## Begin SOURCE EXCERPT

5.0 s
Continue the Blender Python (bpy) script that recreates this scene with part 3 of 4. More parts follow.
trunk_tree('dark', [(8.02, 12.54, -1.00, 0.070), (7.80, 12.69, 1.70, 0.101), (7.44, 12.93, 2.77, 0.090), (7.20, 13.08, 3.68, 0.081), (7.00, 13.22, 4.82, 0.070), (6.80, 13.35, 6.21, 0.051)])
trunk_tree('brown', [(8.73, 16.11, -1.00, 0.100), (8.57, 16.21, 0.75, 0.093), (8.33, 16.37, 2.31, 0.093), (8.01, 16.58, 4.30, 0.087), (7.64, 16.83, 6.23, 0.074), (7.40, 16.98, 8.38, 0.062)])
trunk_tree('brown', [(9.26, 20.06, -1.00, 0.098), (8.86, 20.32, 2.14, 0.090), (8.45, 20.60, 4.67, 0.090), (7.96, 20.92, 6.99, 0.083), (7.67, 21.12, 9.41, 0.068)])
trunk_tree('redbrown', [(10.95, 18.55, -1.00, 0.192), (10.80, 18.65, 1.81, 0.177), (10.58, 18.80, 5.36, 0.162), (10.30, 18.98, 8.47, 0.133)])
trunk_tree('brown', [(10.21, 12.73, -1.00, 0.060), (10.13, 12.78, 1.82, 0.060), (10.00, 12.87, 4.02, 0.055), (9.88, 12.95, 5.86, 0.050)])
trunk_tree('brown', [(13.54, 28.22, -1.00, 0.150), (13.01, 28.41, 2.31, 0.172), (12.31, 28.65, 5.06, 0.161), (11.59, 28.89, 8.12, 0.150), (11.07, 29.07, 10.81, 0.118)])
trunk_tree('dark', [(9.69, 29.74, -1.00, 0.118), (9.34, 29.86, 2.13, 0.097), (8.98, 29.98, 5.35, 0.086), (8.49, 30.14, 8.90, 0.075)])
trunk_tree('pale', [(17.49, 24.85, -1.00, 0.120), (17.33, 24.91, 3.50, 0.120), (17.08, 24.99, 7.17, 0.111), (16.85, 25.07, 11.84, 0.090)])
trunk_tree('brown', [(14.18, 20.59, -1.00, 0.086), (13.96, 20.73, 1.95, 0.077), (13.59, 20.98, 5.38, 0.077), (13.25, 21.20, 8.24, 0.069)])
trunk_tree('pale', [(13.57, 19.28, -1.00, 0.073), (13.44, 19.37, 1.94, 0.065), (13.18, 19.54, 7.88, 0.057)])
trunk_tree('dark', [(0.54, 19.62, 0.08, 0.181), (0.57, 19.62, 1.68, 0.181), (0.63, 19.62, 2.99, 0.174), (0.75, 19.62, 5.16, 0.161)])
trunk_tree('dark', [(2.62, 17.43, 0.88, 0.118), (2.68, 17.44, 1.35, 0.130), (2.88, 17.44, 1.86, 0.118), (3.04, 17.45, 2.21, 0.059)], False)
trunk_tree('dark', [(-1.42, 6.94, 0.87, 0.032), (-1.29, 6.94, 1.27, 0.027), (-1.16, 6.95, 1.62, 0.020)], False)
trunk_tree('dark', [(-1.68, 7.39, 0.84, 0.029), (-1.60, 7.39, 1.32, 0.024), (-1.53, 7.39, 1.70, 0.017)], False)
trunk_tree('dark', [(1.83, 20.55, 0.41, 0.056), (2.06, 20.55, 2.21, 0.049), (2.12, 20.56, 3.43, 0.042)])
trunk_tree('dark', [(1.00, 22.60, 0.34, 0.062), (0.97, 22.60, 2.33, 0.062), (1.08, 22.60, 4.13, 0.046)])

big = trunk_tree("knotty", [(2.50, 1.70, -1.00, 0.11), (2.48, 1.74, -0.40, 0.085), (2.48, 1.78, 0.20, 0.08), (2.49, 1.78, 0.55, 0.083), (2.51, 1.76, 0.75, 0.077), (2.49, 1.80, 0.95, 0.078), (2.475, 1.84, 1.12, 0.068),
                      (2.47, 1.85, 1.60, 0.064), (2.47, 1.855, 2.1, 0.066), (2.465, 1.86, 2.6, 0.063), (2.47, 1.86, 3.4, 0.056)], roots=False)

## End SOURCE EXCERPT

_WHAT YOU WILL DO_. Transcribe the data. Leave every line exactly as it is.

_THE SOLUTION_.
5.0 s
Continue the Blender Python (bpy) script that recreates this scene with part 3 of 4. More parts follow.
trunk_tree('dark', [(8.02, 12.54, -1.00, 0.070), (7.80, 12.69, 1.70, 0.101), (7.44, 12.93, 2.77, 0.090), (7.20, 13.08, 3.68, 0.081), (7.00, 13.22, 4.82, 0.070), (6.80, 13.35, 6.21, 0.051)])
trunk_tree('brown', [(8.73, 16.11, -1.00, 0.100), (8.57, 16.21, 0.75, 0.093), (8.33, 16.37, 2.31, 0.093), (8.01, 16.58, 4.30, 0.087), (7.64, 16.83, 6.23, 0.074), (7.40, 16.98, 8.38, 0.062)])
trunk_tree('brown', [(9.26, 20.06, -1.00, 0.098), (8.86, 20.32, 2.14, 0.090), (8.45, 20.60, 4.67, 0.090), (7.96, 20.92, 6.99, 0.083), (7.67, 21.12, 9.41, 0.068)])
trunk_tree('redbrown', [(10.95, 18.55, -1.00, 0.192), (10.80, 18.65, 1.81, 0.177), (10.58, 18.80, 5.36, 0.162), (10.30, 18.98, 8.47, 0.133)])
trunk_tree('brown', [(10.21, 12.73, -1.00, 0.060), (10.13, 12.78, 1.82, 0.060), (10.00, 12.87, 4.02, 0.055), (9.88, 12.95, 5.86, 0.050)])
trunk_tree('brown', [(13.54, 28.22, -1.00, 0.150), (13.01, 28.41, 2.31, 0.172), (12.31, 28.65, 5.06, 0.161), (11.59, 28.89, 8.12, 0.150), (11.07, 29.07, 10.81, 0.118)])
trunk_tree('dark', [(9.69, 29.74, -1.00, 0.118), (9.34, 29.86, 2.13, 0.097), (8.98, 29.98, 5.35, 0.086), (8.49, 30.14, 8.90, 0.075)])
trunk_tree('pale', [(17.49, 24.85, -1.00, 0.120), (17.33, 24.91, 3.50, 0.120), (17.08, 24.99, 7.17, 0.111), (16.85, 25.07, 11.84, 0.090)])
trunk_tree('brown', [(14.18, 20.59, -1.00, 0.086), (13.96, 20.73, 1.95, 0.077), (13.59, 20.98, 5.38, 0.077), (13.25, 21.20, 8.24, 0.069)])
trunk_tree('pale', [(13.57, 19.28, -1.00, 0.073), (13.44, 19.37, 1.94, 0.065), (13.18, 19.54, 7.88, 0.057)])
trunk_tree('dark', [(0.54, 19.62, 0.08, 0.181), (0.57, 19.62, 1.68, 0.181), (0.63, 19.62, 2.99, 0.174), (0.75, 19.62, 5.16, 0.161)])
trunk_tree('dark', [(2.62, 17.43, 0.88, 0.118), (2.68, 17.44, 1.35, 0.130), (2.88, 17.44, 1.86, 0.118), (3.04, 17.45, 2.21, 0.059)], False)
trunk_tree('dark', [(-1.42, 6.94, 0.87, 0.032), (-1.29, 6.94, 1.27, 0.027), (-1.16, 6.95, 1.62, 0.020)], False)
trunk_tree('dark', [(-1.68, 7.39, 0.84, 0.029), (-1.60, 7.39, 1.32, 0.024), (-1.53, 7.39, 1.70, 0.017)], False)
trunk_tree('dark', [(1.83, 20.55, 0.41, 0.056), (2.06, 20.55, 2.21, 0.049), (2.12, 20.56, 3.43, 0.042)])
trunk_tree('dark', [(1.00, 22.60, 0.34, 0.062), (0.97, 22.60, 2.33, 0.062), (1.08, 22.60, 4.13, 0.046)])

big = trunk_tree("knotty", [(2.50, 1.70, -1.00, 0.11), (2.48, 1.74, -0.40, 0.085), (2.48, 1.78, 0.20, 0.08), (2.49, 1.78, 0.55, 0.083), (2.51, 1.76, 0.75, 0.077), (2.49, 1.80, 0.95, 0.078), (2.475, 1.84, 1.12, 0.068),
                      (2.47, 1.85, 1.60, 0.064), (2.47, 1.855, 2.1, 0.066), (2.465, 1.86, 2.6, 0.063), (2.47, 1.86, 3.4, 0.056)], roots=False)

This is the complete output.